Fazia sol no final da manhã do domingo, 19 de março de 1967, quando apareci na redação do Jornal da Tarde, na Rua Major Quedinho, a 300 metros da minha casa, em busca de alguma companhia para almoçar. “Oi, Gabi, venha aqui urgente”, gritou aliviado o chefe de reportagem, Laerte Fernandes, assim que me viu – e meia hora depois eu estava em um helicóptero ao lado do fotógrafo Geraldo Guimarães, entre nuvens escuras e ventos fortes, descendo a serra a caminho de Caraguatatuba. “A cidade acabou”, diziam os recados recebidos ao longo da manhã. Em praticamente todo o litoral paulista, chovia sem parar havia quatro dias.
Paramos numa pista larga, não longe da praia, e metemos o pé na lama. Tentar saber o que se passava entre os 15 mil habitantes da cidade era perda de tempo – que o diga o então prefeito, Geraldo Nogueira da Silva, já exausto, sem dormir havia 36 horas, que nos atendeu enquanto dava ordens a imediatos e ouvia relatos de soldados.
Ao lado de autoridades da Força Aérea Brasileira (FAB), baseadas em São José dos Campos, ele tentava organizar a ajuda e encaminhar os mais de 120 corpos já localizados – além de buscar outros 300 desaparecidos. Juntos, os dois lados definiam não só como enfrentar o caos da cidade como abrir passagens para levar comida ou remédios a moradores isolados e recuperar centenas de carros parados nas estradas próximas.
“Temos tudo a fazer”, clamava o prefeito, ante as notícias vindas da Fazenda dos Ingleses, do Rio do Ouro, do Cantagalo. Perto dali, um advogado, José de Paula Ferreira, comandava voluntariamente um posto de atendimento em um grupo escolar que já havia atendido a cerca de 1.200 pessoas. À sua volta se amontoavam remédios, cobertores, pás e picaretas. Nas portas, os avisos eram atualizados constantemente.
Daquilo tudo algo me ficou mais forte na memória: um cabo de 80 metros, de um lado a outro do Rio do Ouro, ao qual cordas amarravam caixões – uma fila de corpos balançando precariamente sobre as águas a caminho do cemitério.
“A lama vermelha amolecida por três dias de chuva forte deslizou sobre a cidade, encobriu casas no pé da serra.
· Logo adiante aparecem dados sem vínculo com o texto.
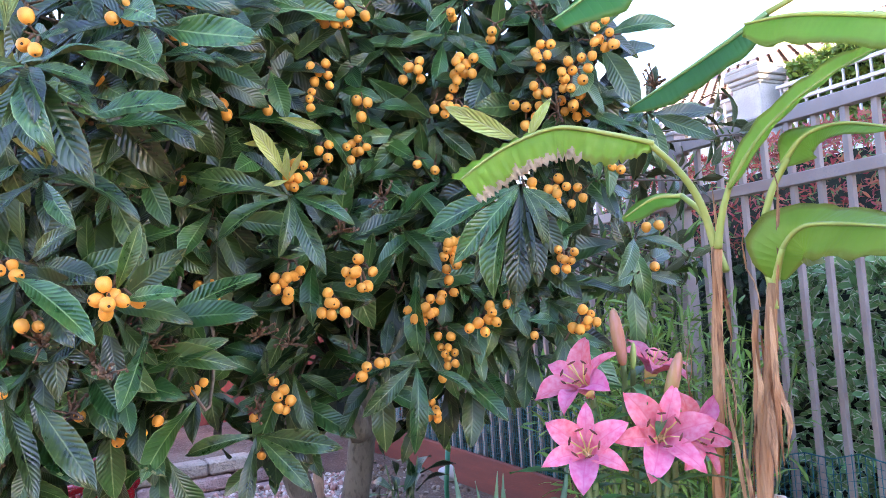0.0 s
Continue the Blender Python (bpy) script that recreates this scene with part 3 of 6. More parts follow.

Dez minutos depois, Caraguatatuba quase não existia mais”, escrevi no começo da reportagem que foi capa e última página do Jornal da Tarde no dia seguinte. “Em dez minutos, 400 mortos”, alertava a manchete do jornal. “A morte desce o morro”, dizia o título na última página, Nos dias seguintes, uma ampla equipe de repórteres – como Moisés Rabinovici, Hamilton de Almeida, Carmo Chagas e Celso Kinjô – levou adiante a cobertura, que ganhou o prêmio Esso de equipe daquele ano.
A tragédia me soou repetida, neste fevereiro de 2023. Chuva recorde (os temporais no último sábado, 18, e domingo, 19, resultaram no acumulado de 682 mm em Bertioga e 626 mm em São Sebastião), lama, morros, habitações precárias, caminhos fechados, prateleiras vazias e gente imensamente aflita.
Entre as diferenças, arrisco dizer que a lama que desceu em 1967 foi muito maior. Mas também foi maior, com certeza, a solidariedade. Grupos juntando braços pra subir morro, assumindo a tragédia como desafio pessoal. O próprio prefeito nos pedia, ao partir, que falássemos “com todo mundo, por todo lado” para apressar a ajuda. Nem de longe imaginar, por exemplo, algum grupinho de moradores escondendo informação, xingando a imprensa ou atacando jornalistas – como aconteceu em Maresias, na terça-feira, 21, com os repórteres Renata Cafardo e Tiago Queiroz, do Estadão, que cobriam a tragédia.